The return value TC_ACT_OK is where the story is — read carefully at the end of the article.

Attaching with tcx

tcx (kernel 6.6+, Article 12) is the BPF-link-based way of attaching tc; bpftool attaches it directly:

clang -O2 -g -target bpf -I. -c count.bpf.c -o count.bpf.o
sudo bpftool prog loadall count.bpf.o /sys/fs/bpf/tccount
sudo bpftool net attach tcx_egress pinned /sys/fs/bpf/tccount/count_egress dev lo

Attach to lo (loopback), then generate a bit of internal traffic and read the map:

ping  -c 3 127.0.0.1      # IPv4
ping6 -c 2 ::1            # IPv6
sudo bpftool map dump id <id>
key: 0  value: 30        <- 30 total egress packets on lo
key: 1  value: 26        <- IPv4
key: 2  value: 4         <- IPv6 (2 echo + 2 reply from ping6 -c 2)
key: 3  value: 0         <- other: none
key: 9  value: 2902      <- total bytes

The numbers match: ping6 -c 2 ::1 creates 2 echo + 2 reply, all four going through lo's egress → IPv6 = 4. IPv4 = 26 consists of the 6 packets from ping 127.0.0.1 plus background loopback traffic (systemd, local DNS). Total 30 = 26 + 4, no "other" packets. The program runs correctly, classifying by __sk_buff metadata without parsing a single byte.

Why attach to lo and not ens5?

The first try attached this exact program to the egress of ens5 (the physical NIC) — and the total counter sat still at 0, even though the node clearly had outbound traffic — not a bug. bpftool net show dev ens5 shows the tcx egress chain:

ens5  tcx/egress cil_to_netdev  prog_id 2960 link_id 17    <- Cilium, attached first
ens5  tcx/egress count_egress   prog_id 4669               <- ours, attached after

Two programs on the same egress hook, running in order — Cilium first, ours after. The problem lies in the return code. Read the definition straight from the node's own /usr/include/linux/bpf.h:

/* (Simplified) user return codes for tcx prog type.
 * ... unknown return codes are mapped to TCX_NEXT. */
enum tcx_action_base {
    TCX_NEXT     = -1,    // run the NEXT program in the chain
    TCX_PASS     = 0,     // == TC_ACT_OK: let the packet through, STOP the chain
    TCX_DROP     = 2,     // == TC_ACT_SHOT
    TCX_REDIRECT = 7,     // == TC_ACT_REDIRECT
};

The tcx chain only continues to the next program when the current program returns TCX_NEXT (-1). Cilium's cil_to_netdev returns a terminating verdict (TCX_PASS or TCX_REDIRECT — it forwards/redirects the packet), so the chain stops right at Cilium, never reaching count_egress behind it → total = 0. On lo it's different: our program is the only one and is first, so it runs, then its TC_ACT_OK stops the chain (there's nobody behind it to run anyway).
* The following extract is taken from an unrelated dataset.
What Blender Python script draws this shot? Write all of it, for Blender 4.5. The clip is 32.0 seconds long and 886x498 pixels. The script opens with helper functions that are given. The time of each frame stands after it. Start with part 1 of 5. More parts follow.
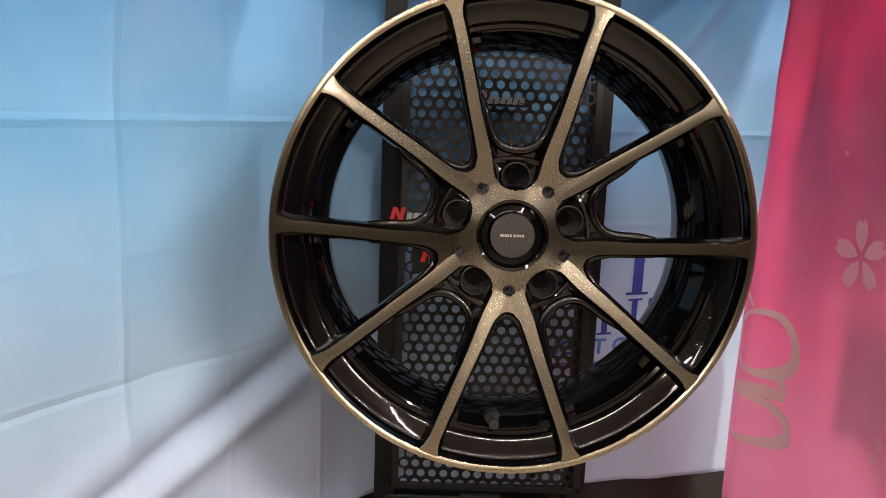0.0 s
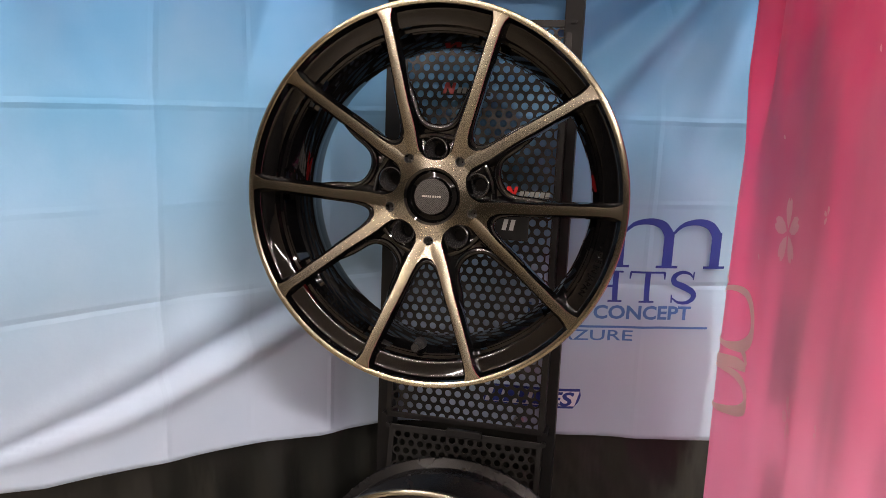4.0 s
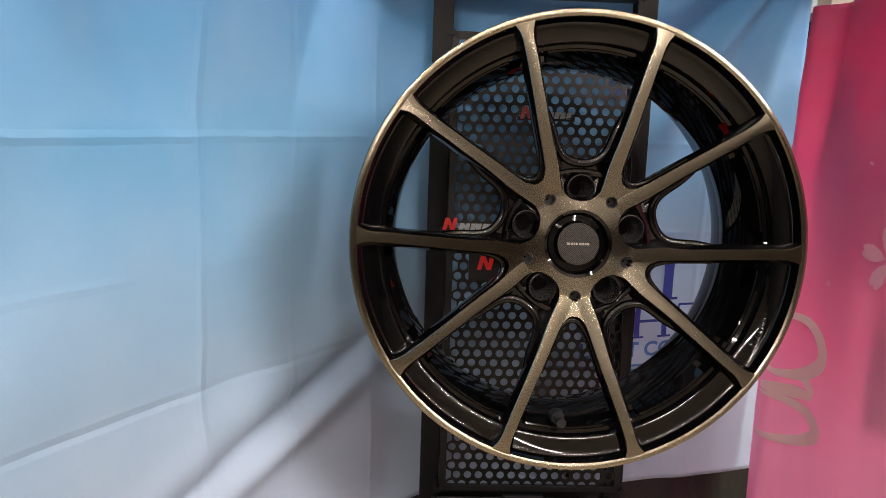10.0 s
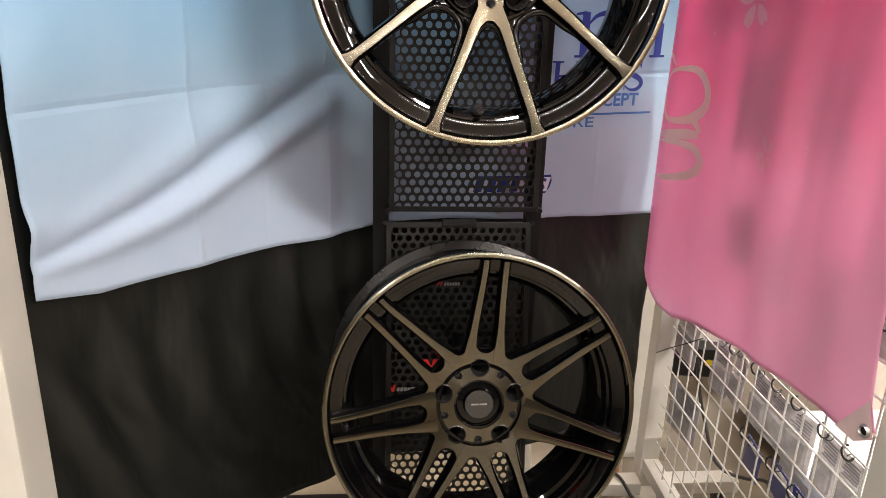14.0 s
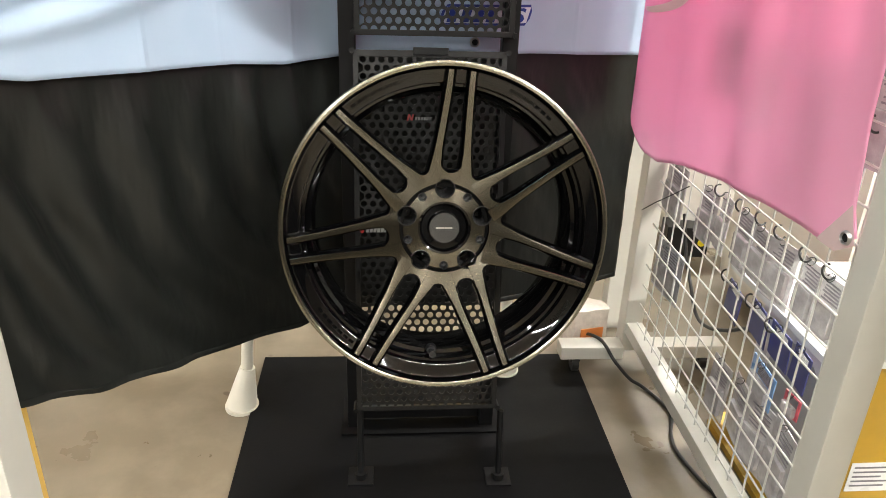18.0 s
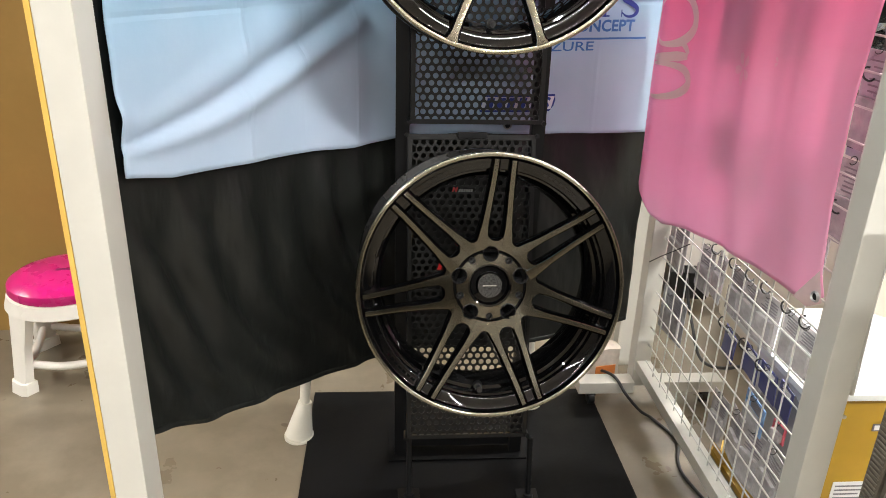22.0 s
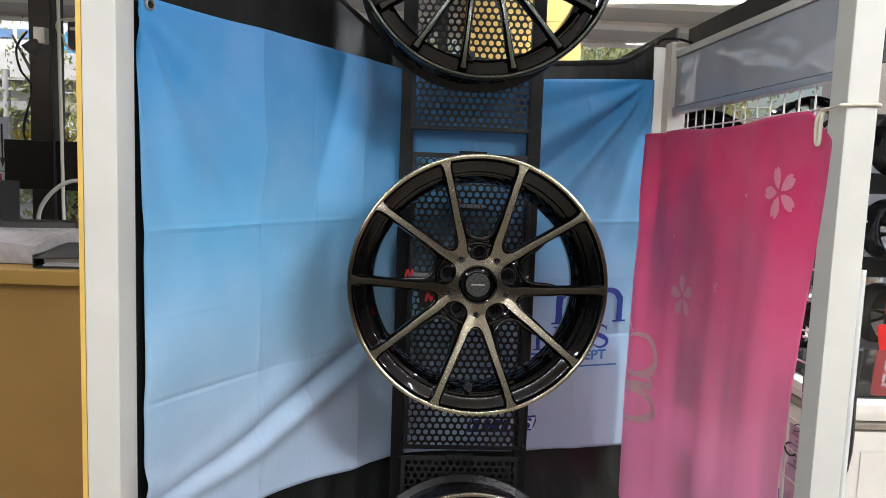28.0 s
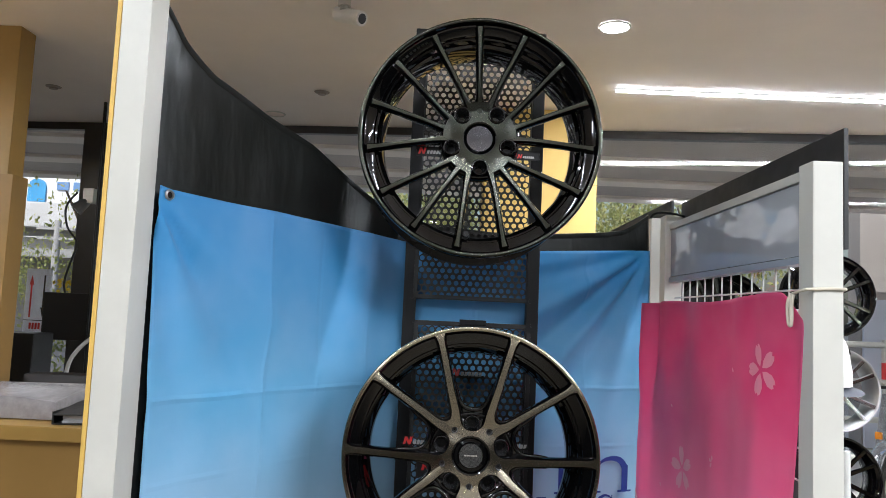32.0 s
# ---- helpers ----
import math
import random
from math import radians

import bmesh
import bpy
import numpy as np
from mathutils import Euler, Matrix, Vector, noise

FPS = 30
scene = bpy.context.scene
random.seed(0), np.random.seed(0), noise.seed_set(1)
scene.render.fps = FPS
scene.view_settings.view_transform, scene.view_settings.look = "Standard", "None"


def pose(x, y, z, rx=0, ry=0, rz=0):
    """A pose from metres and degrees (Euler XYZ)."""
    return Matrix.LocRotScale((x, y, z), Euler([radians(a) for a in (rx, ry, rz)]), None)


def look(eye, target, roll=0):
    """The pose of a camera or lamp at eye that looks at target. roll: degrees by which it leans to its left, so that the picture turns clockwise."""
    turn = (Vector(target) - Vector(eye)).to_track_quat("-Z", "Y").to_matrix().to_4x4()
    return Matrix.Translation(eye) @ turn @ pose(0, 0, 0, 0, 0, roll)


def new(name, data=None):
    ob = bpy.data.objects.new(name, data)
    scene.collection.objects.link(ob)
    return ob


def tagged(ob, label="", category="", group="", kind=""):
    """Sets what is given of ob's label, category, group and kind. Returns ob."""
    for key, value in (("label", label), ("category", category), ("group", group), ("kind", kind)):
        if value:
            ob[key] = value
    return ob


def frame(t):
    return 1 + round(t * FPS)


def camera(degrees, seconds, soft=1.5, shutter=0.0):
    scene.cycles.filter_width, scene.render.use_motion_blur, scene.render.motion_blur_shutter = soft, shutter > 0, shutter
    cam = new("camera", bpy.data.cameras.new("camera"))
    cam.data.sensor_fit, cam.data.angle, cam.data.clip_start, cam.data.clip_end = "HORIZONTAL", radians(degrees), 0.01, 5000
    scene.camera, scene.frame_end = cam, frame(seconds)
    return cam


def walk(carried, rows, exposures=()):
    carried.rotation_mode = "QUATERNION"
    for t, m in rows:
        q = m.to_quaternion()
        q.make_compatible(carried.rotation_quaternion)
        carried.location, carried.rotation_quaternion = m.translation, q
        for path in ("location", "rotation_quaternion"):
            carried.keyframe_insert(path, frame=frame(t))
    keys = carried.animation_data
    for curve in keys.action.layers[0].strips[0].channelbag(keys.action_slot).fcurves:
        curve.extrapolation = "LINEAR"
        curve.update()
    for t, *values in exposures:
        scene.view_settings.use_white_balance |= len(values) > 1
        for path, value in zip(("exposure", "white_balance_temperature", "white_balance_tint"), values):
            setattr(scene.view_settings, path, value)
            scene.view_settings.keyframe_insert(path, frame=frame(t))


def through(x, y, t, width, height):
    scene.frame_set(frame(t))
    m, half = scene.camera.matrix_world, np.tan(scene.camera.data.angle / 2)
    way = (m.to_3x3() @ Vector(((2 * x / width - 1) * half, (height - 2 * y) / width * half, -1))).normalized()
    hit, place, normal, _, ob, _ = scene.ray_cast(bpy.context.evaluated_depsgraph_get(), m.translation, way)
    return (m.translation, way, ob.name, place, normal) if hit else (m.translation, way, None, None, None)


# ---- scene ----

To make the counter run on ens5 you'd have to attach it before Cilium in the chain — that's the job of the BPF_F_BEFORE flag when creating the link (precisely the feature tcx added in kernel 6.6). The lesson: on a hook that already has an owner like Cilium's datapath, the order in the tcx chain decides whether your program sees the packet at all — and a terminating verdict from a program ahead of you will hide every program behind it.

🧹 Cleanup

sudo bpftool net detach tcx_egress dev lo
sudo rm -rf /sys/fs/bpf/tccount

As in Article 11, the detach command is placed in a trap ... EXIT so it always runs. After detaching, the node is back to 140 programs. The source (count.bpf.c, the build/attach commands) is at github.com/nghiadaulau/ebpf-from-scratch, directory 13-tc-write.

Wrap-up

Writing a tc/sched_cls program ourselves makes two things clear. One, __sk_buff: tc runs after the kernel builds the sk_buff, so it hands the program metadata already filled in — skb->protocol (L3 protocol), skb->len, skb->mark, skb->ifindex — and we classified egress packets by protocol without parsing a single byte (unlike XDP, which has to peel it off from raw pointers). We attached with tcx (bpftool net attach tcx_egress, kernel 6.6+) and ran on lo to get correct counts (IPv4 26 / IPv6 4, matching the generated traffic). Two, the tcx chain: multiple programs stacked on one hook run in order, and only continue when the current one returns TCX_NEXT (-1); TC_ACT_OK (= TCX_PASS = 0) stops the chain. That's why the same program attached after Cilium on ens5 never ran once (Cilium returns a terminating verdict first) — verified straight from enum tcx_action_base in the node's kernel header. To make it run you must attach with BPF_F_BEFORE. On a hook that already has an owner, chain order is everything.

Part IV closes here: we've gone from XDP (Article 11) through Cilium's datapath (Article 12) to writing tc ourselves (this article) — covering both of eBPF's main network hooks and how they chain. Part V moves on to security: LSM BPF attaching to the kernel's security control points, seccomp, and how Tetragon uses eBPF to observe and then enforce process behavior across a cluster.